Now that John Kerry is the presumptive Democratic presidential nominee, some Slate readers may unwisely be wondering if civic duty demands that they wade through Tour of Duty, Douglas Brinkley's account of Kerry's "Vietnam War odyssey." "Even when he was an eleven-year-old boy, there was a feeling that John Forbes Kerry was touched with destiny," Brinkley writes on Page 19. And even on Page 19, the reader has a feeling that this is going to be a long slog.
As a public service, here's all you need to know.
On Kerry's war heroism:
Flip to Page 148 for the first Purple Heart, Page 287 for the second Purple Heart, Pages 290-96 for the Silver Star, and Pages 303-18 for the Bronze Star and the third Purple Heart.
On Kerry and Kennedy:
Brinkley likes Kennedys. Brinkley likes Kerry. And he wants you to know that they share more than just initials—though he points that out, too. Here's a small sampling of the Kerry-Kennedy comparisons:
Page 19: Kerry's father, Richard Kerry, possessed "a fierce family belief, not unlike that which Joseph Kennedy imposed on his four sons, that the Kerry boys—John and Cameron—could accomplish any feat, no matter how difficult."
Page 33: As a prep-school student at St. Paul's School in Concord, N.H., Kerry "was driven like a Kennedy."

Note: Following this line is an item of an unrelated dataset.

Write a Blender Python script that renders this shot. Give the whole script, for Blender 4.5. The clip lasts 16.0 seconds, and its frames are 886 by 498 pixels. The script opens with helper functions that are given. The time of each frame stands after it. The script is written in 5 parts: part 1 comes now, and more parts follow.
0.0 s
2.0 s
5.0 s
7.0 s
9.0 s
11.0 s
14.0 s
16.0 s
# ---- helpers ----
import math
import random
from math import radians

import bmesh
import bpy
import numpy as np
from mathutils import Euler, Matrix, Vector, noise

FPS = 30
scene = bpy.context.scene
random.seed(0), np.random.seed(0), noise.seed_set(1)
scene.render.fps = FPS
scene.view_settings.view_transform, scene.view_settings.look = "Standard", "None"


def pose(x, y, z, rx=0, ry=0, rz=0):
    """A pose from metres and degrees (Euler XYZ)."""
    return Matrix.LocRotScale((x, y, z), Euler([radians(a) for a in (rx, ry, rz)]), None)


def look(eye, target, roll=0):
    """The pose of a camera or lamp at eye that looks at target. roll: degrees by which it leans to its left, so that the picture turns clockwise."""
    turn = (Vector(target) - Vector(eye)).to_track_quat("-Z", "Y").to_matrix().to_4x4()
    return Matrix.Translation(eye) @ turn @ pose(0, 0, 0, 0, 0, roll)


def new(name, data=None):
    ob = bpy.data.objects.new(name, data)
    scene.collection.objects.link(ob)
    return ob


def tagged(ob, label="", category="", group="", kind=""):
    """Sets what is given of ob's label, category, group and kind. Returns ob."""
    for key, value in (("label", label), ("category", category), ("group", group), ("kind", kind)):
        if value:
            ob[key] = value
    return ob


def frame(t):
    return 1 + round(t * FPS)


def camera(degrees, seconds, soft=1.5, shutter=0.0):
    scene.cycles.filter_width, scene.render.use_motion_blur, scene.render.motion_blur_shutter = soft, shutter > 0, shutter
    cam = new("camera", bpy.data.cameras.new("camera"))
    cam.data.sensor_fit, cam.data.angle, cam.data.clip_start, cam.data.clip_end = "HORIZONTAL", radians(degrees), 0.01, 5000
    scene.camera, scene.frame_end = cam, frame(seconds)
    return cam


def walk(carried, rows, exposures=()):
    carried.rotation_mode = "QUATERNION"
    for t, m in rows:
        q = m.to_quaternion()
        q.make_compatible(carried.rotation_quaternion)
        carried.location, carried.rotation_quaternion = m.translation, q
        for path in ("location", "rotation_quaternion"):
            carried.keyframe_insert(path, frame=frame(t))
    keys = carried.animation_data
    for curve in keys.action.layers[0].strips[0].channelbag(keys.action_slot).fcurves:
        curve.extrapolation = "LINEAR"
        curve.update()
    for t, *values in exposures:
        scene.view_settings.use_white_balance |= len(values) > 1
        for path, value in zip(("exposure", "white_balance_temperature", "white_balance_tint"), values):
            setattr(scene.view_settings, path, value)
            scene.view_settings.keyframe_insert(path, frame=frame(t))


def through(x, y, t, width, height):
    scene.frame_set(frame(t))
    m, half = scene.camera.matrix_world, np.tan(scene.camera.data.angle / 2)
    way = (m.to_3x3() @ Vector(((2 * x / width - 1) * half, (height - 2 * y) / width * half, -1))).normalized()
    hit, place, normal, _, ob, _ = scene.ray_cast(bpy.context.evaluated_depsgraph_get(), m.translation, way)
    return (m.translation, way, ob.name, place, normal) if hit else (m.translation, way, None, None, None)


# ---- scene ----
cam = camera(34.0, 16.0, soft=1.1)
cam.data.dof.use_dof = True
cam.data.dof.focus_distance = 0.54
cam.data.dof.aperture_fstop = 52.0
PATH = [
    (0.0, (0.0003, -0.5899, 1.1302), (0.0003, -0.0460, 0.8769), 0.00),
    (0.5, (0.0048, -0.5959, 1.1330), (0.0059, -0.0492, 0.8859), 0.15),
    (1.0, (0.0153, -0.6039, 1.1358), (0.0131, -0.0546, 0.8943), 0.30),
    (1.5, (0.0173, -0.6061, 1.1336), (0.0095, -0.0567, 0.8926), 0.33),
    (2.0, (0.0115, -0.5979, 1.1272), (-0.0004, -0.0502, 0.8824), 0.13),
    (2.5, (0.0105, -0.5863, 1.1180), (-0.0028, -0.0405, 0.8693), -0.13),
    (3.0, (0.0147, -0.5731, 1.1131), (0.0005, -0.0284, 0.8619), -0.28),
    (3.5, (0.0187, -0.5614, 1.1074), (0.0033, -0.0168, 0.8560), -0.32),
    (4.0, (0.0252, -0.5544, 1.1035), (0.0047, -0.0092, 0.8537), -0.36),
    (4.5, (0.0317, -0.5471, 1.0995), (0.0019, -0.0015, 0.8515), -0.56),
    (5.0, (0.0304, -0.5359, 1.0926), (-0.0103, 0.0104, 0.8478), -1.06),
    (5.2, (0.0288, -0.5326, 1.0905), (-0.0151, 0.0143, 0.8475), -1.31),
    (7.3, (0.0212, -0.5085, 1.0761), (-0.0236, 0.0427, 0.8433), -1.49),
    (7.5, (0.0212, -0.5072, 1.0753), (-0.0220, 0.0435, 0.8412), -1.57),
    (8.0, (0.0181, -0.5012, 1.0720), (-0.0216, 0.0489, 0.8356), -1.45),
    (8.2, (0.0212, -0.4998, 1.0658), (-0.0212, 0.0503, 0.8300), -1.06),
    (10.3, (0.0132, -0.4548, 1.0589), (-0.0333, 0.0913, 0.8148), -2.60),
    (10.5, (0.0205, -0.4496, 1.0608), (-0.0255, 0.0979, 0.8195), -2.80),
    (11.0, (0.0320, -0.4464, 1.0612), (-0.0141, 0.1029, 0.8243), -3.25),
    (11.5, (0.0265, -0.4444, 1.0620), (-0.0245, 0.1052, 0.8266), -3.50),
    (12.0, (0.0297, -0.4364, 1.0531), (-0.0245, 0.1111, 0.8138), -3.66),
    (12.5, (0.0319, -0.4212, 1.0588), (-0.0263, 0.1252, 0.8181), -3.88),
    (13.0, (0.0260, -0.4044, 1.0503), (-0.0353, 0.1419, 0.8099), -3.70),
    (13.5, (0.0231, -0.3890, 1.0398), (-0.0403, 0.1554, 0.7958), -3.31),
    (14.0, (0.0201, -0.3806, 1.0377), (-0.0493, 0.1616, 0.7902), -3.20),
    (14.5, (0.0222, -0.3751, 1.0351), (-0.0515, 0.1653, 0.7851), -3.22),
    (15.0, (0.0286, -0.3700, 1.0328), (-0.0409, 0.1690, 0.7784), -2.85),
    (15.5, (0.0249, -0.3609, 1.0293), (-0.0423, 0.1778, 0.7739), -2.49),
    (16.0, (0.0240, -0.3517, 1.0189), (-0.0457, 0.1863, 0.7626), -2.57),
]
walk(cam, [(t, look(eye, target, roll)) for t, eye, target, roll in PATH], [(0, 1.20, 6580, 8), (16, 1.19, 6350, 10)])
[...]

Page 35: In 1960, Kerry attends a Kennedy rally, which "heightened" the "natural bond he had felt with Kennedy." The next day, Kerry portrays Kennedy during a mock presidential debate. In the subsequent election at St. Paul's, Kennedy loses.
Page 36-37: As a high-school senior, Kerry dates Janet Auchincloss, Jackie Kennedy's half-sister. He gets to go to the first lady's childhood summer home, where he meets President Kennedy. Later, the 18-year-old Kerry watches the America's Cup with the president and his entourage.